Sunday, February 17, 2008

Taped! Pakistan Official Admits Elections Rigged

By Cernig

As violence hits Pakistani polling stations and campaign offices - someone wants to discourage voter turnout big style - Human Rights Watch has released a tape it says is the Pakistani Attorney General admitting that the elections will be "massively rigged".
Human Rights Watch said a journalist made the recording during a telephone interview with Attorney General Malik Qayyum when Qayyum took a second call without disconnecting the first, allowing his end of the second conversation to be overheard and recorded.

In the recording, Qayyum, Pakistan's top legal officer, can be heard advising the caller to accept a ticket he is being offered by an unidentified political party for a seat, Human Rights Watch said.

"They will massively rig to get their own people to win," Qayyum said, according to a transcript released by Human Rights Watch. "If you get a ticket from these guys, take it."

The potentially incendiary recording was made the day that elections were announced for Jan. 8, according to Human Rights Watch, which said the Urdu-language recording could be heard on its Web site, www.hrw.org. The polls for the national assembly and four provincial legislatures were postponed until this Monday after large-scale violence ignited by the Dec. 27 assassination of former prime minister Benazir Bhutto.
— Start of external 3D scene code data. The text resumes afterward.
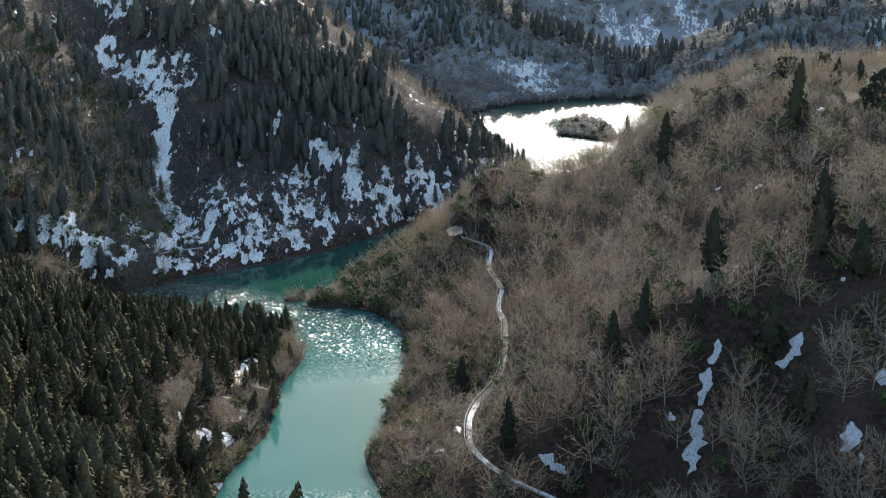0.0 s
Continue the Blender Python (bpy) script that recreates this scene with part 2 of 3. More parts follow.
feature(25, (30, 395, 25), (40, 430, 36), (43, 481, 40), (47, 530, 47), (46, 560, 50), (46, 600, 56), (44, 640, 58), (33, 668, 53))
feature(25, (62, 414, 55), (62, 450, 54), (62, 490, 55), (68, 525, 61), (74, 580, 70), (73, 627, 70))
feature(14, (24, 712, 36), (28, 695, 48), (29, 674, 55), (43, 660, 60), (62, 634, 66), (82, 612, 77), (100, 585, 97), (116, 568, 110), (135, 555, 122), (165, 545, 128), (200, 540, 131), (260, 540, 135))
feature(25, (50, 712, 30), (66, 706, 34), (84, 700, 44), (100, 690, 66), (112, 668, 90), (124, 648, 104), (143, 622, 119), (165, 590, 127), (200, 575, 130))
feature(25, (81, 445, 67), (91, 475, 78), (103, 510, 88), (112, 536, 96))
feature(12, (58, 656, 56), (76, 654, 62), (90, 652, 71))
feature(12, (20, 660, 43), (22, 646, 43), (30, 634, 47))
feature(25, (106, 403, 79), (119, 440, 93), (127, 473, 102), (137, 500, 112), (150, 522, 122))
feature(25, (135, 390, 83), (143, 412, 97), (160, 440, 111), (175, 480, 124))
feature(25, (60, 368, 33), (86, 378, 50), (113, 374, 61), (140, 372, 72), (180, 380, 90))
feature(30, (70, 340, 22), (95, 335, 37), (123, 340, 52), (160, 340, 64), (230, 340, 90))
feature(40, (60, 310, 16), (100, 300, 31), (150, 290, 48), (220, 290, 72), (320, 300, 110))
feature(60, (75, 770, 12), (110, 780, 30), (150, 770, 48), (150, 850, 10), (210, 680, 95), (240, 780, 50), (300, 880, 20), (300, 640, 120), (420, 700, 130))
# the near wooded hill on the other bank
feature(25, (-86, 500, 4), (-101, 480, 9), (-112, 450, 19), (-125, 430, 27), (-142, 444, 31), (-165, 464, 40), (-200, 480, 55))
feature(25, (-90, 430, 5), (-106, 400, 19), (-120, 380, 31), (-150, 370, 48), (-200, 380, 70))
feature(25, (-78, 555, 2), (-105, 540, 8), (-124, 515, 22), (-150, 500, 31), (-190, 510, 42), (-240, 520, 60))
feature(30, (-103, 575, 2.5), (-130, 568, 6), (-160, 565, 8), (-200, 565, 20), (-250, 570, 40))
feature(30, (-38, 262, 52), (-89, 263, 74), (-150, 270, 84), (-220, 290, 98))
feature(30, (-50, 325, 12), (-98, 330, 28), (-130, 330, 50), (-180, 340, 72))
feature(80, (0, 330, 12), (0, 230, 50), (100, 200, 50), (0, 50, 62), (-150, 150, 110), (180, 150, 80))
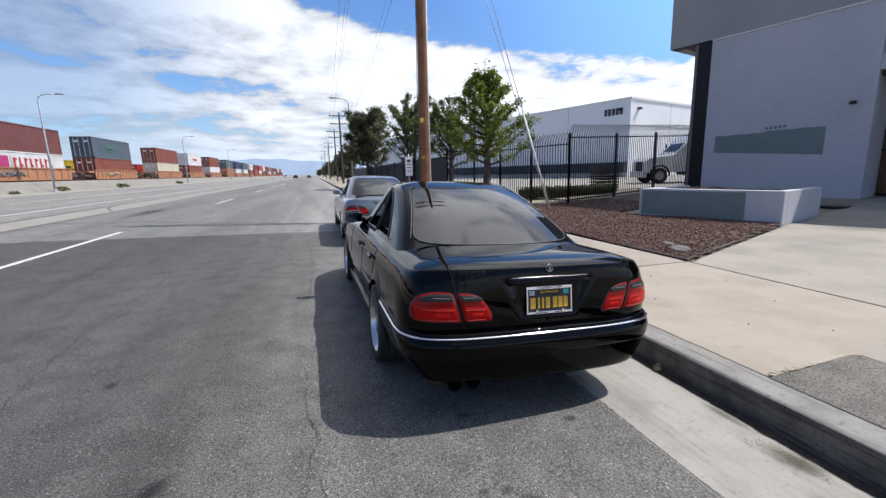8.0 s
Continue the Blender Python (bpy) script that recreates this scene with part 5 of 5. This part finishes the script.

The recording was certain to add to widespread fears that the polls will be rigged in favor of the Pakistan Muslim League-Q, the party that supports the authoritarian and hugely unpopular president, Pervez Musharraf, a retired army general who seized power in a 1999 coup.

On Thursday, Musharraf warned the opposition that it must accept the outcome of Monday's voting, without resorting to massive street protests.

"Let there be no doubt that anyone will be allowed to resort to lawlessness in the garb of allegations about rigging in the elections," Musharraf was quoted as telling a seminar of government officials in Islamabad by the state-run Associated Press of Pakistan. "Let this serve as a warning to all those who think they can disturb the peace of the country. They will not be allowed. Do not test the resolve of the government."

"No agitation, anarchy or chaos can be acceptable," he said. "I assure you that the elections will be fair, free, and transparent and peaceful."
There will be no exit polls conducted during the elections tomorrow, a ban imposed by Musharraf that the Bush administration is just fine with despite exit polls being key evidence in previous color-coded revolutions. The head of the organisation the US government has contracted to monitor elections is on record as saying exit polls shouldn't be conducted when they could lead to unwelcome unrest or revolutions.